Yinghong Jiang ¹ Jing He ² Duanqiang ZHAI ^3*

• ¹ Zhejiang University, Hangzhou, Zhejiang Province, China
• ² Shanghai Urban Construction Design and Research Institute (Group) Co., Ltd, Shanghai, China
• ³ Tongji University, Shanghai, China

Habitat quality (HQ) serves as a pivotal metric for assessing biodiversity and ecosystem health, with alterations in land use driven by human activities posing direct implications on HQ and ecological sustainability within river basins. Prior research on HQ has predominantly centered on historical land use changes, neglecting the comprehensive consideration of future land use transformations and ecological zoning strategies' influence on HQ. Consequently, this investigation simulates potential land use shifts in the Min River Basin across various future scenarios, leveraging the integration of PLUS and InVEST models, quantitatively dissects HQ's responsiveness to these changes and delves into the spatial differentiation dynamics underlying these responses, while also exploring the drivers behind such differentiation.
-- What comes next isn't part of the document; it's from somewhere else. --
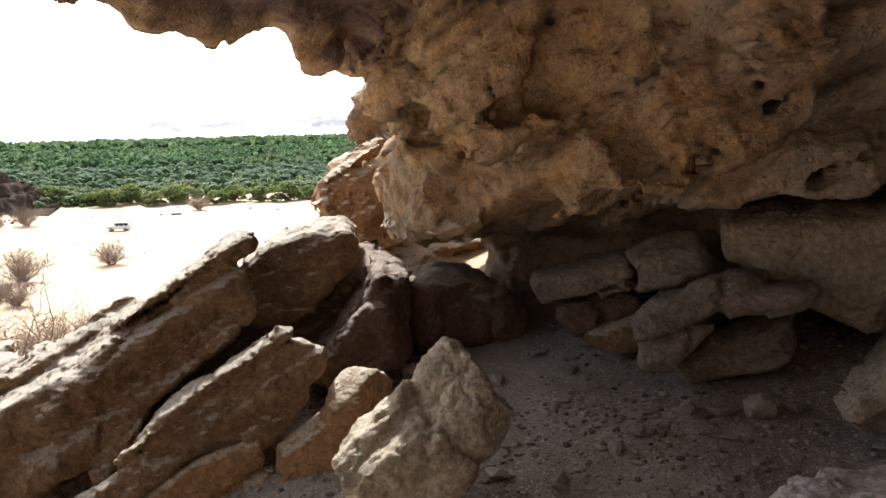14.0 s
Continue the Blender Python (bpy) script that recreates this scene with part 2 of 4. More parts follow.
m_straw = plain_material("dry straw", (.33, .22, .12), 0.9, wear=0.3)
m_white = plain_material("white car paint", (.78, .78, .76), 0.35, wear=0.05)
m_glass = plain_material("dark car glass", (.02, .025, .03), 0.1, wear=0.1)
m_tyre = plain_material("tyre rubber", (.02, .02, .02), 0.9)
m_metal = plain_material("grey metal", (.45, .45, .45), 0.35, 0.9)
m_lamp_red = plain_material("red lamp plastic", (.35, .02, .02), 0.3)
m_lamp = plain_material("clear lamp plastic", (.6, .6, .6), 0.2)
# for the unseen wall behind, dark so that it bounces little light
m_blocker = rock_material("dark light-blocking rock", (.035, .025, .021), (.055, .04, .033), (.085, .064, .052), (.12, .085, .06), 0.66, 0.5)
m_lava.node_tree.nodes["Principled BSDF"].inputs["Specular IOR Level"].default_value = 0.0
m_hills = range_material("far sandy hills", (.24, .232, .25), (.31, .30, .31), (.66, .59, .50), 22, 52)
# these two pale bluish tones carry the haze of distance
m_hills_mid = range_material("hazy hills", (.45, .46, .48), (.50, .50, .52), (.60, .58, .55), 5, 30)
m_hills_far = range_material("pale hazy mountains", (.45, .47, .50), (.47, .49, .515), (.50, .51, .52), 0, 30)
for m, air_glow in ((m_hills, .03), (m_hills_mid, .2), (m_hills_far, .85)):        # glow stands in for the bright air before the far backdrop
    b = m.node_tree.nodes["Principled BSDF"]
    b.inputs["Emission Color"].default_value, b.inputs["Emission Strength"].default_value = (.93, .96, 1.0, 1), air_glow


# ---- building tools ----
RNG = np.random.default_rng(7)
LATTICE = RNG.random((32, 32, 32)).astype(np.float32)
JITTER = RNG.random((32, 32, 32, 3)).astype(np.float32)


def value_noise(x, y, z):
    """Smooth lattice noise, -1 to 1."""
    out = 0
    i, j, k = np.floor(x).astype(np.int32), np.floor(y).astype(np.int32), np.floor(z).astype(np.int32)
    fx, fy, fz = x - i, y - j, z - k
    fx, fy, fz = (f * f * (3 - 2 * f) for f in (fx, fy, fz))
    for a in (0, 1):
        for b in (0, 1):
            for c in (0, 1):
                w = (fx if a else 1 - fx) * (fy if b else 1 - fy) * (fz if c else 1 - fz)
                out = out + w * LATTICE[(i + a) & 31, (j + b) & 31, (k + c) & 31]
    return out * 2 - 1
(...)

Synergizing with the Human Footprint Index (HFI), the study devises a rational ecological zoning plan tailored to the region and outlines targeted control measures for each zone. The results of the study showed that: (1) the east-central part of the Min River Basin was subject to a greater degree of human interference, and the trend of interconversion between grassland, forest land, and cropland was relatively significant, with construction land mainly originating from the transfer of cropland; (2) from 2000 to 2020, average HQ scores for priority protected zones, priority recovery zones, and appropriate development zones stood at 0.9372, 0.2697, and 0.6098, respectively, accompanied by a rise in the proportion of low and moderate HQ areas to 15% and 17%; (3) DEM and Slope were the main drivers affecting HQ, and their explanatory power reached 0.519 and 0.426, respectively; (4) in comparison to a natural development scenario (ND), the planning protection scenario (PP) offers greater promise for ecological preservation and sustainable development within the Min River Basin. The research results can provide technical support for the ecological restoration of land resources and the development and protection of national land space in watershed areas.